* Goal of the exercise *
Only the lines from the one containing "scene.render.fps = FPS" down to the one containing "for t, m in", inclusive, are to be quoted exactly.

************

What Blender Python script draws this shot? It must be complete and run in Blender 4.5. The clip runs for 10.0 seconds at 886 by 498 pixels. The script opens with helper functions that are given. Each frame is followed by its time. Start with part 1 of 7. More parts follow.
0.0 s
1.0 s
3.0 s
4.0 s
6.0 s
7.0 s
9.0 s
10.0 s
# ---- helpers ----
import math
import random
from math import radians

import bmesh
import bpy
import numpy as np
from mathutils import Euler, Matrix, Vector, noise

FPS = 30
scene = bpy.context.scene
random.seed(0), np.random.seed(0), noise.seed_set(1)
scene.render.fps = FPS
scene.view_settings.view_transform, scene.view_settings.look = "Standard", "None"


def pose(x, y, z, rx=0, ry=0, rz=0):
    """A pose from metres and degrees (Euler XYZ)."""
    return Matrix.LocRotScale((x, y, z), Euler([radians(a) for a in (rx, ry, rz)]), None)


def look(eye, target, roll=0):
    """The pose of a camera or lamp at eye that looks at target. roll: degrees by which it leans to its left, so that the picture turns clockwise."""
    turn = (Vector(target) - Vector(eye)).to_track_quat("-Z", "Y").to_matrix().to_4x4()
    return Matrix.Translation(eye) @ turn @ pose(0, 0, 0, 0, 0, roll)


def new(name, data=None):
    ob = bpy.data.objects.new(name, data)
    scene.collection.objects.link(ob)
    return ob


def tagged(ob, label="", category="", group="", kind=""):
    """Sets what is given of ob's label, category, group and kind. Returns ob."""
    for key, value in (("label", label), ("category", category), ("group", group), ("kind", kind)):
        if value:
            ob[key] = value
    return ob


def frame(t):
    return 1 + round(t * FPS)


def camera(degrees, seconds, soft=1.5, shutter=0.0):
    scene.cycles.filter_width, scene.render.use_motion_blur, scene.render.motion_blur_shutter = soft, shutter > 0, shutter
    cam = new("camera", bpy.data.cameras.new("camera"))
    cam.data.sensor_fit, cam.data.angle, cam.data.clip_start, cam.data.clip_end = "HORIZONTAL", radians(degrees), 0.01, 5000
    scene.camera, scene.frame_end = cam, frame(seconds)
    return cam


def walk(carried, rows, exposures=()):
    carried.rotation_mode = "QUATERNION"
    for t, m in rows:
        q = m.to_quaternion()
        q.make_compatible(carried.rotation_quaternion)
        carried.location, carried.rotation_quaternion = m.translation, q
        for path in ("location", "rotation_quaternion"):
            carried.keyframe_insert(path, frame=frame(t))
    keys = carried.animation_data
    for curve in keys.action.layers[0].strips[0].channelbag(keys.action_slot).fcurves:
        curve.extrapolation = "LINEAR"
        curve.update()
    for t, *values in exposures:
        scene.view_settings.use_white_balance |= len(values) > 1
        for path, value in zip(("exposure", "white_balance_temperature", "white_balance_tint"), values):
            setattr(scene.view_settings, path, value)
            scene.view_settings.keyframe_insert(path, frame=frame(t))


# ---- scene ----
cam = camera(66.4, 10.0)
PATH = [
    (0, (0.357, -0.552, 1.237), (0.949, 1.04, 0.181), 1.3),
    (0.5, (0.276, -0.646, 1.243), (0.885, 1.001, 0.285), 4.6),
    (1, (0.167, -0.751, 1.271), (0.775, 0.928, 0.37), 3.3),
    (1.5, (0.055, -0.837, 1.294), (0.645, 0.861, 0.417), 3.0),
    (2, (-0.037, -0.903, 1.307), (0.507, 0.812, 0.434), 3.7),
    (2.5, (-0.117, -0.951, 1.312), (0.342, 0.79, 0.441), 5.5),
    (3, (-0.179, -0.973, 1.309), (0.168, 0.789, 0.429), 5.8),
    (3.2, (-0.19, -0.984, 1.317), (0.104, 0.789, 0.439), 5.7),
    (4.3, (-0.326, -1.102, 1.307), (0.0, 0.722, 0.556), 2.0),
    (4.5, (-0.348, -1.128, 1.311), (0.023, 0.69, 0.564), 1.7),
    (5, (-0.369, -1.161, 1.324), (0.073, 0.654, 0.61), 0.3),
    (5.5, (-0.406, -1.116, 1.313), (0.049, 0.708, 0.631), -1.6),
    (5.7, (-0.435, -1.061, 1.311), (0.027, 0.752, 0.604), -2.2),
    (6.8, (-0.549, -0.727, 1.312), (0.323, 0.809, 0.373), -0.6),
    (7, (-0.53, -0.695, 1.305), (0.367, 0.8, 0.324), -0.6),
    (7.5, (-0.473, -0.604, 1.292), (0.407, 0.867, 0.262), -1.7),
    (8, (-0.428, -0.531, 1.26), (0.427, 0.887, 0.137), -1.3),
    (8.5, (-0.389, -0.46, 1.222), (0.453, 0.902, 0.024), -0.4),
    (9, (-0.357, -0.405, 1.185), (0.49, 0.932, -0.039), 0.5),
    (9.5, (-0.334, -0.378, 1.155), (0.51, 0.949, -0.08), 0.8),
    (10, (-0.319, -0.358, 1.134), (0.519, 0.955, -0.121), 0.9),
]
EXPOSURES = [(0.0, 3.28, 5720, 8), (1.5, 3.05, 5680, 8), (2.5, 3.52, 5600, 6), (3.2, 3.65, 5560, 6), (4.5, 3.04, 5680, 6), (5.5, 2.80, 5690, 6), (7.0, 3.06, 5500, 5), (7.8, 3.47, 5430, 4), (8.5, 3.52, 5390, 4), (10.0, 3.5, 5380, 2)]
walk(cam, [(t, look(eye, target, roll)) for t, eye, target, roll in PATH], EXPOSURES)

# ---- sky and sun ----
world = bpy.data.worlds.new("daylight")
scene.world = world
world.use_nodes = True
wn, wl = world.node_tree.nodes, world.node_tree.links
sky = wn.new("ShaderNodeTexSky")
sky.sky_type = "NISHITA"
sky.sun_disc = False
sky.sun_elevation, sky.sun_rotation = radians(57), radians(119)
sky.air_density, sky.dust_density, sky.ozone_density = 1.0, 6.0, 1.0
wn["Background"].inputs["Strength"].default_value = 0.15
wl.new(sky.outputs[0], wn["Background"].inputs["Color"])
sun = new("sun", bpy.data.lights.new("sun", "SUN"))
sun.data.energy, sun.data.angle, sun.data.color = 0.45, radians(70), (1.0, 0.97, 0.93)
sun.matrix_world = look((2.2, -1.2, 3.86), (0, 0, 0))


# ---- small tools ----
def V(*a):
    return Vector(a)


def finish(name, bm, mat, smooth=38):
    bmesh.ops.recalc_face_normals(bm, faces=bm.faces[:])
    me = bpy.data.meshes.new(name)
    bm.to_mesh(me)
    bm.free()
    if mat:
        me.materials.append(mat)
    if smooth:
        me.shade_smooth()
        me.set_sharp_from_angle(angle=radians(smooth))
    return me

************

* Response *
scene.render.fps = FPS
scene.view_settings.view_transform, scene.view_settings.look = "Standard", "None"


def pose(x, y, z, rx=0, ry=0, rz=0):
    """A pose from metres and degrees (Euler XYZ)."""
    return Matrix.LocRotScale((x, y, z), Euler([radians(a) for a in (rx, ry, rz)]), None)


def look(eye, target, roll=0):
    """The pose of a camera or lamp at eye that looks at target. roll: degrees by which it leans to its left, so that the picture turns clockwise."""
    turn = (Vector(target) - Vector(eye)).to_track_quat("-Z", "Y").to_matrix().to_4x4()
    return Matrix.Translation(eye) @ turn @ pose(0, 0, 0, 0, 0, roll)


def new(name, data=None):
    ob = bpy.data.objects.new(name, data)
    scene.collection.objects.link(ob)
    return ob


def tagged(ob, label="", category="", group="", kind=""):
    """Sets what is given of ob's label, category, group and kind. Returns ob."""
    for key, value in (("label", label), ("category", category), ("group", group), ("kind", kind)):
        if value:
            ob[key] = value
    return ob


def frame(t):
    return 1 + round(t * FPS)


def camera(degrees, seconds, soft=1.5, shutter=0.0):
    scene.cycles.filter_width, scene.render.use_motion_blur, scene.render.motion_blur_shutter = soft, shutter > 0, shutter
    cam = new("camera", bpy.data.cameras.new("camera"))
    cam.data.sensor_fit, cam.data.angle, cam.data.clip_start, cam.data.clip_end = "HORIZONTAL", radians(degrees), 0.01, 5000
    scene.camera, scene.frame_end = cam, frame(seconds)
    return cam


def walk(carried, rows, exposures=()):
    carried.rotation_mode = "QUATERNION"
    for t, m in rows:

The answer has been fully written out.